Tuesday, January 17

Mmmmmm... lasagna!

A friend just starting on the writer's journey asked me how I deal with character descriptions, and sheesh, that is so not an easy topic to answer in a sentence or two. As I wrote her a mile-long email complete with helpful attachments, I realized I was describing lasagna to her. Yep, I write my own special recipe of literary lasagna, layering backstory with setting with character description with dialogue with conflict with ricotta.

Several times, I've heard writing a book compared to childbirth. I thought, "Wow, it must be so much more painful for men to write a book." I've heard it compared to learning to drive. Eventually it becomes second nature, but maybe after you've totaled an MS or two. How about dentist visits, anyone???

How best describes your writing process? Heard of other analogies I missed? Do you do small layers or do you work in chunks? Personally, I don't start with layers, but it's what I end up with after edits. Now the real reason behind this post: I'm starving!!!

A quick note to Roland Yeomans: If you happen to see this, I tell you I don't read such young protags normally, but now I eagerly (impatiently) await your next installment of The Legend of Victor Standish. Your writing is like a painting to me. I think it's amazing you're donating proceeds this month to Salvation Army, but I still kinda wanna smack you in the cliffhanger. Please take that as a compliment. You have me happily hanging here :)


  1. I like the analogy of lasagna, although I am starving right now. Layers and layers. That's how I think most of us write a story.

  2. My writing process is more like making sugar cookies. Mix a bunch of ingredients together, split the resulting mass up into manageable portions and shape them in my own unique way, dress things up a bit once everything's done, and then leave it on the shelf for a year and a half without touching it so it becomes stale.

    I wish my process was more like lasagna.
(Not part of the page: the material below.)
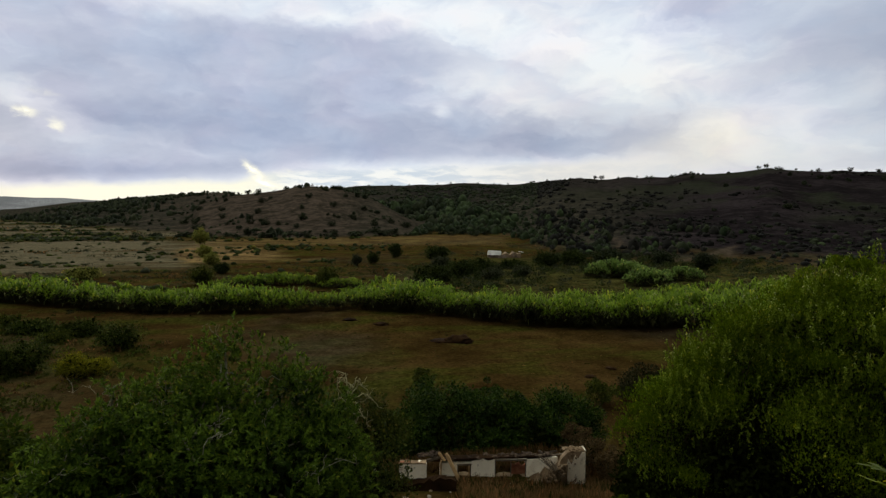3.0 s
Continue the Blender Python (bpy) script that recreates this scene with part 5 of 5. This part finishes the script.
    for i in range(110):
        s = rng.uniform(0, 1)
        x = 5.9 + rng.normal() * 0.5 + s * 0.7
        size = rng.uniform(0.06, 0.22)
        bm = stone(rng, size)
        bmesh.ops.transform(bm, matrix=pose(x, -0.85 + rng.normal() * 0.2, max(0.05, 0.10 + (x - 4.95) * 0.66 * rng.uniform(0.5, 1.0)), rng.uniform(0, 360), rng.uniform(0, 360), 0), verts=bm.verts)
        part_bm("stone", bm, clay_earth, root)
    for i in range(9):
        part_bm("fallen_lath", bar((5.35 + i * 0.13 + rng.normal() * 0.05, -0.5, 1.78 - 0.05 * i + rng.normal() * 0.05), (6.2 + 0.1 * i, -0.95, 1.15 - 0.06 * i), 0.04, 0.03, rng, 0.01), timber, root)
    return root


def loose_stones():
    rng = np.random.default_rng(520)
    for i in range(30):
        x, y = 7.05 + rng.uniform(-4.5, 11.5), 30.2 - rng.uniform(-0.4, 3.2) - 0.12 * rng.uniform(0, 8)
        bm = stone(rng, rng.uniform(0.10, 0.28))
        ob = part_bm("stone", bm, rubble if i % 4 else stone_pale, None)
        ob.matrix_world = pose(x, y, h1(x, y) + 0.05, 0, 0, rng.uniform(0, 360))
        tagged(ob, "loose weathered building stone in the dry grass", "stone", "fallen stones by the ruin")


def grass_round_ruin():
    rng = np.random.default_rng(530)
    count = 9000
    x, y = 7.05 + rng.uniform(-6, 14, count), 31.0 + rng.normal(size=count) * 3.0
    local = (x - 7.05) * 0.981 + (y - 31.2) * -0.192, (x - 7.05) * 0.192 + (y - 31.2) * 0.981
    inside = (local[0] > -5.2) & (local[0] < 8.3) & (local[1] > -2.0) & (local[1] < 0.5)
    keep = (~inside | (rng.random(count) < 0.5) & (local[1] < -0.7) & (local[0] > 0.8)) & ~((local[0] > -5.6) & (local[0] < 0.8) & (local[1] > -7.0) & (local[1] < -1.6))
    x, y = x[keep], y[keep]
    z = height(x, y) - 0.03
    tall = rng.uniform(0.18, 0.7, len(x))
    pick = rng.random(len(x)) < 0.78
    for name, sel, mat, label in (("dry_grass", pick, grass_dry, "tall dry grass round the ruined walls"), ("rough_grass", ~pick, grass_green, "olive weeds round the ruined walls")):
        me = clumps_mesh(name, x[sel], y[sel], z[sel], tall[sel], tall[sel] * 0.8, 12, mat, 531, 0.8, 1.9, 0.10)
        tagged(new(name, me), label, "grass", kind="stuff")


def far_house():
    """The small roofless farm buildings beyond the canes, one with a white sheet roof."""
    rng = np.random.default_rng(540)
    x, y, _ = polar(19.0, 143.5 * UNIT)
    base = h1(x, y)
    root = thing("farm_ruin", pose(x, y, base, 0, 0, -14), "half-collapsed farmhouse with a white sheet roof and bare brick walls", "house")
    part_bm("wall", jagged_block(5.2, 4.6, [0.9, 1.0, 1.1, 1.0], rng, 0.05), house_wall, root).matrix_local = pose(-7.2, 0, 0)
    bm = bmesh.new()
    lo, hi = [bm.verts.new((-7.7 + i * 0.9, -0.6, 1.0 + 0.12 * math.sin(i * 2.1))) for i in range(7)], [bm.verts.new((-6.9 + i * 0.86, 4.6 + 0.3 * math.sin(i), 2.5 - 0.05 * i)) for i in range(7)]
    for i in range(6):
        bm.faces.new((lo[i], lo[i + 1], hi[i + 1], hi[i]))
    bmesh.ops.solidify(bm, geom=bm.faces[:], thickness=0.12)
    part_bm("roof", bm, sheet_white, root, "white sheet roof")
    part_bm("wall", jagged_block(7.0, 4.0, [1.2, 2.0, 1.0, 2.2, 1.5, 1.8], rng, 0.12), rubble, root, "broken brown brick walls").matrix_local = pose(-1.6, 0.5, 0)
    part_bm("gable", jagged_block(0.5, 3.8, [2.3, 2.1], rng, 0.1), house_wall, root).matrix_local = pose(2.2, 0.4, 0)
    bm = bar((4.6, 1.5, 2.3), (6.6, 1.9, 2.0), 1.6, 0.12)
    part_bm("roof", bm, sheet_white, root, "white sheet roof")
    # Solid dark panels stand for the shade in open window holes.
    for dx, dz in ((-5.4, 0.7), (-2.4, 0.7), (2.9, 0.8)):
        part_bm("window", bar((dx, -0.03, dz - 0.2), (dx + 0.9, -0.03, dz - 0.2), 0.1, 0.6), timber, root, "dark panel standing for an open window")
    part_bm("wall", jagged_block(3.2, 0.5, [0.9, 1.3, 0.8], rng, 0.1), house_wall, root).matrix_local = pose(-3.4, -2.2, 0)


def mast():
    a, r = 57.6, 690 * UNIT
    x, y, _ = polar(a, r)
    base = h1(x, y)
    top = EYE + r * math.tan(radians(4.0))
    tall = max(12.0, top - base)
    root = thing("radio_mast", pose(x, y, base - 0.3), "slender grey steel lattice mast on the skyline", "mast")
    for i in range(3):
        p = polar(i * 120, 0.55)
        q = polar(i * 120, 0.35)
        part("leg", mesh_np("leg", *tube([p, (q[0], q[1], tall)], [0.22, 0.16], 6), steel), root)
    for i in range(14):
        z = tall * (i + 0.5) / 14
        p, q = polar(i * 120, 0.5), polar(i * 120 + 120, 0.5)
        part("brace", mesh_np("brace", *tube([(p[0], p[1], z), (q[0], q[1], z + tall / 14)], [0.06, 0.06], 5), steel), root)
    part("antenna", mesh_np("antenna", *tube([(0, 0, tall - 0.5), (0, 0, tall + 1.5)], [0.35, 0.3], 8), steel), root)


def earth_mound(a, r, wide, tall, seed, label, mat=soil_heap_mat):
    """A heap of earth with a lumpy outline."""
    rng = np.random.default_rng(seed)
    x, y, _ = polar(a, r)
    bm = bmesh.new()
    bmesh.ops.create_icosphere(bm, subdivisions=3, radius=1.0)
    for v in bm.verts:
        k = 1 + 0.5 * noise.fractal(v.co * 2.4 + Vector((seed, 0, 0)), 0.9, 2.0, 5)
        v.co = Vector((v.co.x * wide / 2 * k, v.co.y * wide * 0.32 * k, max(-0.15, v.co.z * tall * k)))
    ob = part_bm("earth_mound", bm, mat, None, smooth=True)
    ob.matrix_world = pose(x, y, h1(x, y), 0, 0, -a)
    tagged(ob, label, "mound", "mounds on the field")


slab_grey = plain("dark_grey_slab", (0.035, 0.033, 0.028), (0.075, 0.070, 0.060), 4.0, 0.9, 0.8, 0.02)


def stone_bank():
    """The stony shoulder of the terrace beside the fig tree: a flat grey slab and pale rubble."""
    rng = np.random.default_rng(560)
    for i in range(24):
        x, y, _ = polar(rng.uniform(62.6, 69), rng.uniform(9.9, 11.3))
        ob = part_bm("stone", stone(rng, rng.uniform(0.07, 0.13)), slab_grey if i % 3 else stone_pale, None)
        ob.matrix_world = pose(x, y, h1(x, y) + 0.02, 0, 0, rng.uniform(0, 360))
        tagged(ob, "rounded rubble stone on the terrace bank", "stone", "rubble on the terrace bank")
    seed_stone = bmesh.new()
    bmesh.ops.create_icosphere(seed_stone, subdivisions=1, radius=0.5)
    ball, corners = np.array([v.co[:] for v in seed_stone.verts]), np.array([[v.index for v in f.verts] for f in seed_stone.faces])
    seed_stone.free()
    at = np.array([polar(rng.uniform(62.2, 69.5), rng.uniform(9.7, 11.4)) for i in range(520)])
    at[:, 2] = height(at[:, 0], at[:, 1]) + 0.01
    size = rng.uniform(0.02, 0.075, (520, 1, 1)) * rng.uniform(0.8, 1.3, (520, len(ball), 3)) * np.array([1.1, 1.0, 0.7])
    verts = (at[:, None] + ball[None] * size).reshape(-1, 3)
    gravel = new("gravel", mesh_np("gravel", verts, (corners[None] + (np.arange(520) * len(ball))[:, None, None]).reshape(-1, 3), rubble))
    tagged(gravel, "pale broken gravel strewn over the terrace bank", "gravel", kind="stuff")
    x, y, _ = polar(66.9, 10.4)
    slab = part_bm("stone_slab", jagged_block(0.8, 0.6, [0.10, 0.12, 0.11, 0.12], rng, 0.02), slab_grey, None)
    slab.matrix_world = pose(x, y, h1(x, y) + 0.02, 0, 5, -62)
    tagged(slab, "flat grey stone slab lying on the rubble", "stone")
    tall = rng.uniform(0.08, 0.3, 420)
    at = np.array([polar(rng.uniform(61.5, 70), rng.uniform(9.4, 11.6)) for i in range(420)])
    weeds = clumps_mesh("bank_weeds", at[:, 0], at[:, 1], height(at[:, 0], at[:, 1]) - 0.02, tall, tall * 0.9, 12, grass_green, 561, 0.8, 1.6, 0.14)
    tagged(new("bank_weeds", weeds), "olive weeds between the stones of the bank", "grass", kind="stuff")


far_house()
ruin()
loose_stones()
grass_round_ruin()
mast()
earth_mound(14.2, 76.3, 3.6, 0.85, 1, "dark heap of dug earth on the brown field")
earth_mound(15.0, 75.4, 1.6, 0.4, 2, "small dark heap of earth beside the larger one")
earth_mound(12.7, 76.4, 3.6, 0.16, 3, "flat spill of dark earth on the field")
earth_mound(6.2, 87.7, 2.2, 0.4, 4, "low tussock of dark earth and weeds")
earth_mound(3.0, 92.0, 2.4, 0.35, 5, "low tussock of dark earth and weeds")
earth_mound(27.6, 62.0, 1.2, 0.25, 6, "small clod of dark earth on the field")
earth_mound(29.5, 66.0, 1.2, 0.25, 7, "small clod of dark earth on the field")
stone_bank()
No, actually, I wish today's lunch was more like lasagna.

  3. Oh, my! The food references. Why am I always hungry when I get on the computer? At least I'm not the only one craving lasagna now.
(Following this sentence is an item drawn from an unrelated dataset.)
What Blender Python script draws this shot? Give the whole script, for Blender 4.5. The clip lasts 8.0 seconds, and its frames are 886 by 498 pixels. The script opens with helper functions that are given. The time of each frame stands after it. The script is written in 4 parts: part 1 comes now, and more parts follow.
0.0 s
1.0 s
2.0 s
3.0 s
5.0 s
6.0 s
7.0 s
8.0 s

    Hey, Nate, so distance makes the heart grow... staler? Heck with it. I'd eat that cookie!

  4. Okay the lasagne pic is making me hungry!!! LOL

    My writing process is more like a movie... I just type out what's going on in the movie in my head. I learn more about the characters as they find themselves in new situations...

    I'm trying to think of a cooking reference, but nope! LOL Maybe like stew? It gets more flavorful as I go? LOL

    Great blog!

    Lisa :)

  5. Ooooh, those are good ones! And the stew--you know how it's so much better the next day. Chili's like that, too. I like the movie idea a lot. In fact, that's how I read. It plays in my head. Plus I read in whole sentences, thus why I read so quickly.

  6. If writing is like lasagne, then half the time mine is inedible!

  7. LOL, you're a Cordon Bleu in my book, Alex! Really, though, I think everyone's first draft ends up more like a soupy mess. By the time you get your draft into nice, yummy layers, you're so sick of lasagna, you want to swear off it a few years ;D

  8. ...I much prefer the analogy of writing to lasagna, as opposed to childbirth. I've watched all three of my children's births, and openly admit to anyone who asks, that I'd never go through with it ;)

    As for Roland, I agree, he's one of the best.

    Great post,


  9. Lasagna is a great way to think about it. All those layers and different flavors make for a great character. :-)

  10. I hadn't heard any of these analogies. Dentist? Too funny. :) A rollercoaster is the one I hear most often.

  11. Hi, El! I have five kids and I STILL agree with you, lol. Your book sounds good. I'm gonna have to come by your site and check it out ;)

    Misha, tastes great, less filling, huh? My problem is that bigger isn't always better. I have to learn to strip out what isn't 100% necessary.

    Haha, Janet, I love the rollercoaster one. And it's so appropriate, isn't it? That's how I feel when I get the nibbles from agents, but they don't pan out. Guess I'll have to just get better!